A leading sustainability expert has appealed to the cruise industry to champion the efforts it is making to reduce carbon emissions.
On the day the global shipping industry proposed a $5 billion research fund to meet UN targets on cutting emissions, a three-man panel at the Clia Winter Forum admitted no carbon offsetting schemes were currently being widely used by the cruise sector.
Andy Jefferson, owner of environmental consultancy firm A&G Jefferson, which assists companies in tackling green issues, urged the cruise industry to “start a conversation” on sustainability.
Jefferson, who has never taken a cruise before, said: “Some of these really exciting innovations are not getting out there.
“Use the forums that you have right now to start a conversation. Let’s remain positive on this. It is challenge. People see media stories that look and sound quite shocking.
“We have got to get out to these people and say ‘yes, there is an issue and we’re tackling it’.”
Jefferson, who has 23 years’ experience in solving operational challenges in the aviation industry, said British Airways and Virgin Atlantic were looking into converting landfill waste and emissions from industrial processing into jet fuel.
He said the airlines’ schemes could help reduce carbon emissions by 70%.

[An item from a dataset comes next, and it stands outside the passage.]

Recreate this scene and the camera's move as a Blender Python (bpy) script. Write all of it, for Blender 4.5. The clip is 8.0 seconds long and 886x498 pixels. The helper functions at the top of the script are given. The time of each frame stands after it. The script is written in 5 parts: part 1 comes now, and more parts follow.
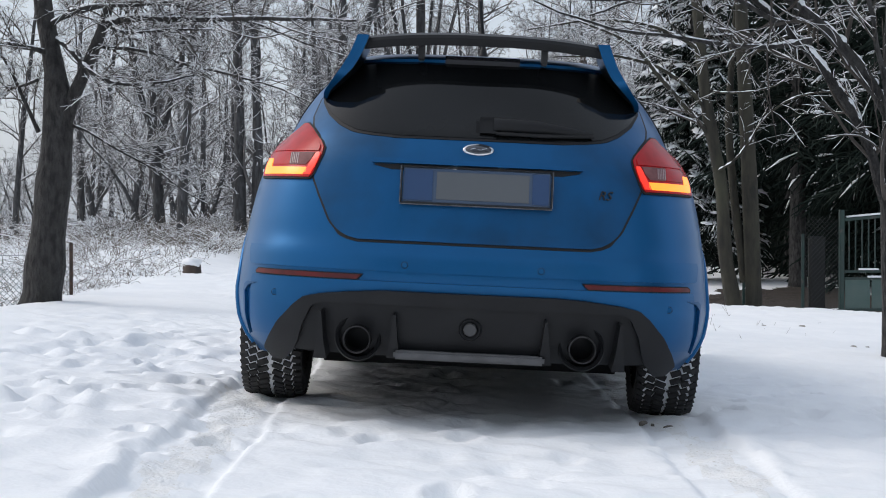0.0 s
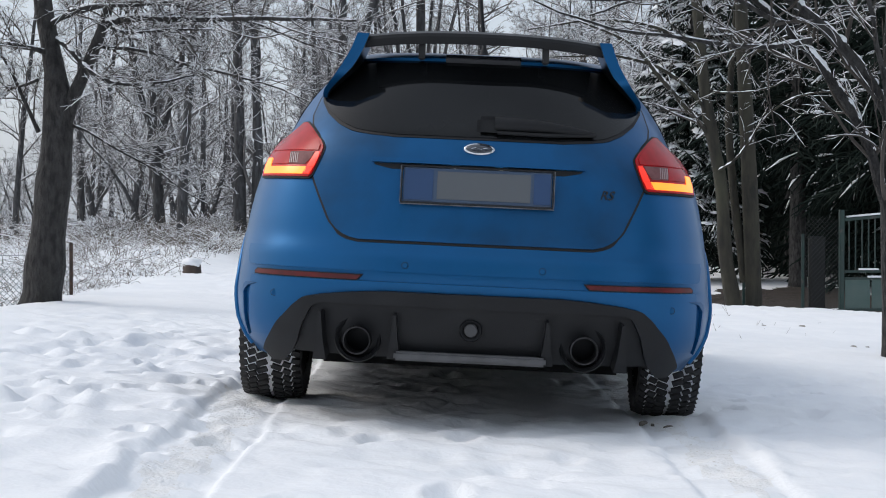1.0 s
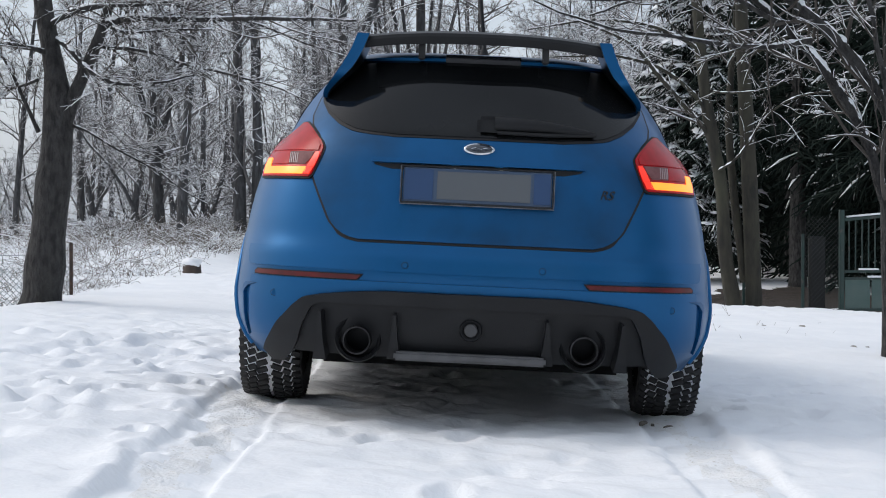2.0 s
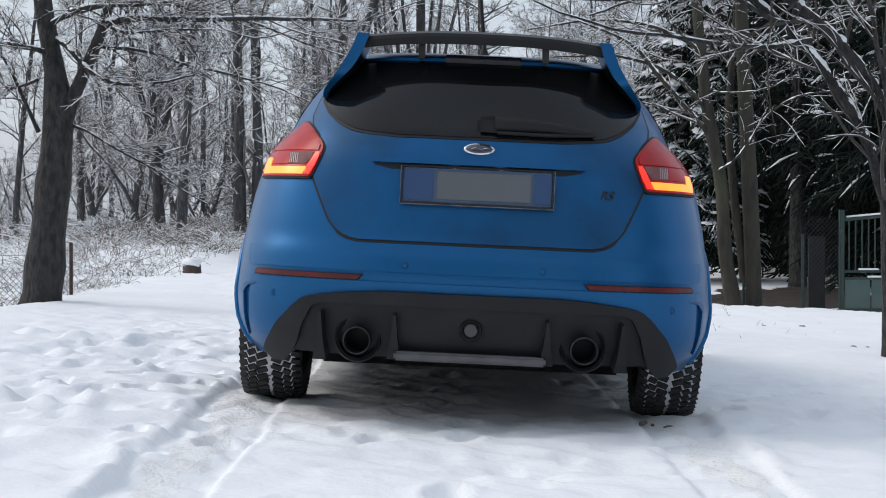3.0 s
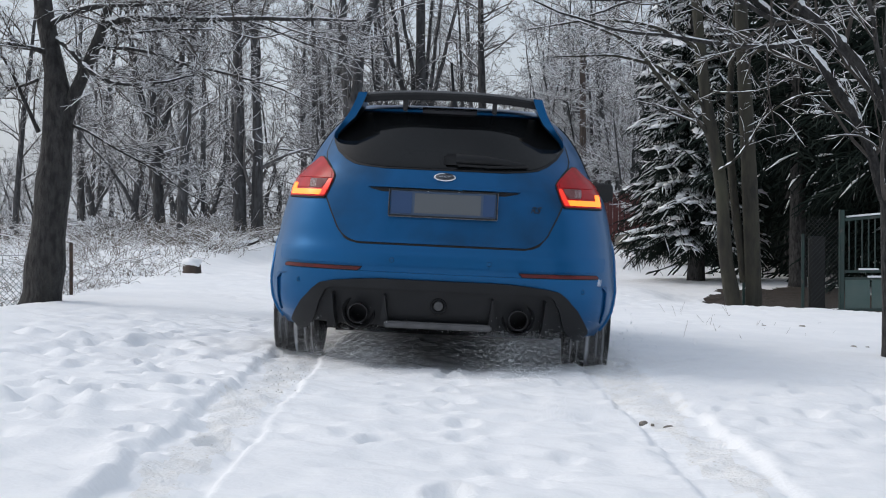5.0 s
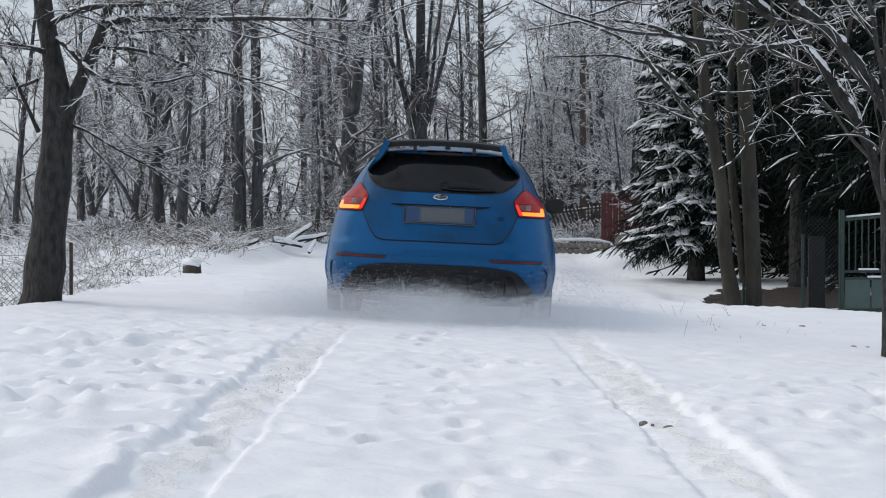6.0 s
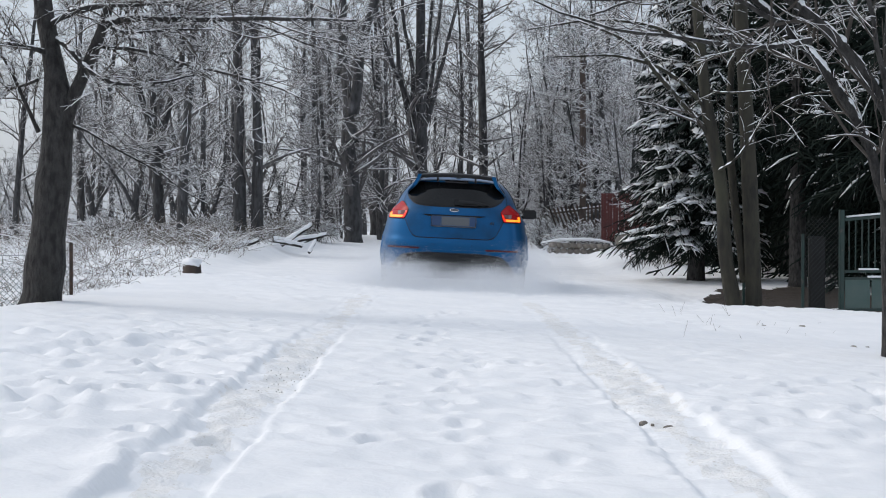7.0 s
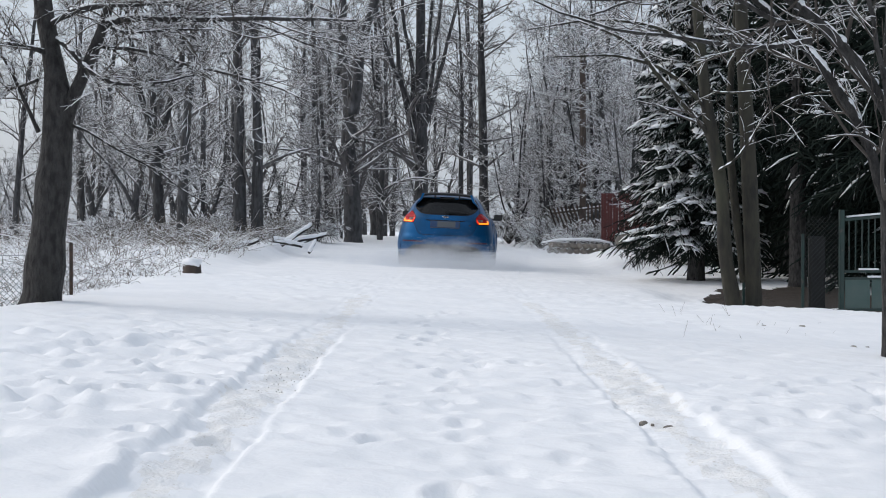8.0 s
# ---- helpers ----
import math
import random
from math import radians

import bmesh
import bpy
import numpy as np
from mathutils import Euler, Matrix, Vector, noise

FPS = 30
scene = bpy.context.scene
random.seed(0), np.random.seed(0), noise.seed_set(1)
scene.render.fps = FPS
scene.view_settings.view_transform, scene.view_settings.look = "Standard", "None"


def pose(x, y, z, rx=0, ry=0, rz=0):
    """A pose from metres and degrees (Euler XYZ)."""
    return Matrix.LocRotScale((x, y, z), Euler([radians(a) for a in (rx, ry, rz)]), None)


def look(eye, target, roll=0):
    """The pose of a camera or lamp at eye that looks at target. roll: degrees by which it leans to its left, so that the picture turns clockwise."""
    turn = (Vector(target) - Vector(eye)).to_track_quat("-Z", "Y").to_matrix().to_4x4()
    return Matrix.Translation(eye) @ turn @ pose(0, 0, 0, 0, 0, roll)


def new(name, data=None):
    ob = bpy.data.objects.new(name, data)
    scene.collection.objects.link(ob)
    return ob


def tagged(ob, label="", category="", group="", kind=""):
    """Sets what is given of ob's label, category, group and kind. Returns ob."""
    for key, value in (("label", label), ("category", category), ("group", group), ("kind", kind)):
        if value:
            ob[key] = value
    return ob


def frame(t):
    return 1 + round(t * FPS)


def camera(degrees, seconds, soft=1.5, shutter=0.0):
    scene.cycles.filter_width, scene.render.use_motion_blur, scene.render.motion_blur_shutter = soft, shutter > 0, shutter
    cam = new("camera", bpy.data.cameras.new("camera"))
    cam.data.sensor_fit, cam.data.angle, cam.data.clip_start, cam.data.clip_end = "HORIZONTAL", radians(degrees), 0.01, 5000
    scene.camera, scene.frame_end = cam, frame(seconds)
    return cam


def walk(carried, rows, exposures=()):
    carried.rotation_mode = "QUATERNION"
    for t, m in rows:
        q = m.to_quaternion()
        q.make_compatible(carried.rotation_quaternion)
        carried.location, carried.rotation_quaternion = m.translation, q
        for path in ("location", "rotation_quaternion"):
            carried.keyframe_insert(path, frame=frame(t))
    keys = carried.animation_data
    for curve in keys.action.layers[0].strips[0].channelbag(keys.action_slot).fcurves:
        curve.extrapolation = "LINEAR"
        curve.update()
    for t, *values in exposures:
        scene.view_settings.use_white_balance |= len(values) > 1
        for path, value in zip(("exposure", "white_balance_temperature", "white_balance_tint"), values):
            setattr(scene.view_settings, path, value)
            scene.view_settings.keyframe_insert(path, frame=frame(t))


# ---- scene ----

Giles Hawke, Clia’s deputy chairman and Avalon Waterways’ UK chief executive, told delegates that Clia had produced a two-page guide earlier this year to help agents talk about sustainability to customers.
“Even if customers are not yet asking for it, it will be a big thing,” he said. “We should be on the front foot, saying ‘Did you know that cruise lines are doing this?’
However, just five agents in the room had downloaded the guide from Clia’s website.
Asked about whether a particular carbon offset scheme was being widely used by cruise lines, Hawke said: “No. One of the challenges is knowing which are the good carbon offsetting schemes. There are so many out there. I think it has been proven that carbon offsetting is not the answer.”
Stuart Leven, Royal Caribbean International’s vice president of Europe, Middle East and Africa, said the cruise sector “truly believed” in the steps it was taking to reduce carbon emissions.
“There are many things happening across our industry,” he said. “The trick for me is having that distilled into a clear and simple message.”